During the war, Kupinec was at one time Maček’s place of internment by the Ustasha. In other words, the place of free and idyllic life on the farm became a home prison for the Maček family during the war. After a short stay in the Jasenovac camp, from March 1942 to the beginning of 1943, Maček was in strict isolation in Kupinec and after that in the apartment of V. Luburić in Zagreb until mid-March 1943. Maček was then transferred to Kupinec again, where he remained until December 1943. The family lived on the first floor where the bedrooms and bathroom were. The Ustasha guard took over two rooms on the ground floor, at the bottom of the stairs, which led to the first floor. In this way, they controlled the approach to the family. In one of those two rooms was a telephone, which they regularly used for their own purposes (ibid.:101). At the end of 1943, Maček was finally transferred with his family to his Zagreb apartment on Prilaz. After the war and the departure of the entire family to the United States, the estate was confiscated and divided by the communists. The destruction of this large estate was also the symbolic act of trying to annul the significance of the space that the farm in Kupinec had before the communists came to power.
CONCLUSION
The article presents two symbolic places of power of the Croatian Peasant Party between the two world wars: the apartment/office and the farm of the party leader Dr. Vladko Maček.
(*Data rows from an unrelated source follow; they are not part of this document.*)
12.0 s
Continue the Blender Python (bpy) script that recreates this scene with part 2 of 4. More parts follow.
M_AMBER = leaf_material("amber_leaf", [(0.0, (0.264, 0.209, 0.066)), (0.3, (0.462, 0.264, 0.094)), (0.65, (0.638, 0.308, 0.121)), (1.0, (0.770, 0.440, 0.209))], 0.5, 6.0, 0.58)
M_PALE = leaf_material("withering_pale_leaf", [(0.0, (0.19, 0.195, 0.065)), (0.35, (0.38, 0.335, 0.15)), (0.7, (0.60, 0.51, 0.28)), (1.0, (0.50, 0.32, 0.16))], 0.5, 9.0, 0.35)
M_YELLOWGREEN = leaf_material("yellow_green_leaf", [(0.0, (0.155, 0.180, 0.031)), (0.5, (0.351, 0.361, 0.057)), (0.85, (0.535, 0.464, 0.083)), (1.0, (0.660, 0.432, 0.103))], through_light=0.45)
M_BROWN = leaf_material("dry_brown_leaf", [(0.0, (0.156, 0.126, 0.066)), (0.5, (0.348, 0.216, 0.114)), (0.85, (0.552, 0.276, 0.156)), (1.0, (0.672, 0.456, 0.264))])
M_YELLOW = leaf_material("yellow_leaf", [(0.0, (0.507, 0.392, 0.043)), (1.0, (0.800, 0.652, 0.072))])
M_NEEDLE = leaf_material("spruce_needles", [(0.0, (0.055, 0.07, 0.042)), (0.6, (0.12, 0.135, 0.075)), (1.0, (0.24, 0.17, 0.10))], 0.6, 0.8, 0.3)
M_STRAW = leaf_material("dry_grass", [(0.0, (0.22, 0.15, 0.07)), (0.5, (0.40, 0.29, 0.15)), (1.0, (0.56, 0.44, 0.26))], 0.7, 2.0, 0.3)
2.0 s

In the 1930s, Maček’s law office became a kind of party headquarters and it’s synonym. On the other hand, the symbolic significance of the farm was multi-layered. In the country and abroad, it was recognised as the informal headquarters of the Croatian peasant leader and a symbolic centre of the peasant movement, but it was also an exemplary peasant farm (in terms of modern agriculture). It was also a symbol of the party leadership’s commitment to democracy and social equality. Kupinec was a place of ‘pilgrimage’ for many prominent Croatian and Yugoslav politicians, local and foreign journalists, and public persons, as well as for ordinary people, especially farmers. Both of these examples also testify to new models of conducting national policy, characterised by the so-called the ‘people’s’ approach, i.e., the openness and accessibility of the national leader to his followers and the whole nation. At the same time, his private places (apartment, farm) become places of contact with the highest political authority. The farm also had an additional socio-economic aspect. In both cases, these two places became symbolic places for the Croatian peasant movement in the second half of the 1930s. Not only political power was concentrated in them. Both the apartment in Zagreb and the farm in Kupinec were a symbiosis of a political figure, that is, a ‘leader of the Croatian people’ and peasants, Vladko Maček. Both seats were accepted by political followers and opponents as anchor points of power of the Croatian Peasant Party. Their significance was fatefully connected with the person of Vladko Maček and the strength of the Croatian peasant movement. With the outbreak of the war and after the CPP simply disappeared from the political scene, and its leader ended up in a concentration camp or under house arrest and finally in emigration, the mentioned places would lose their pre-war importance.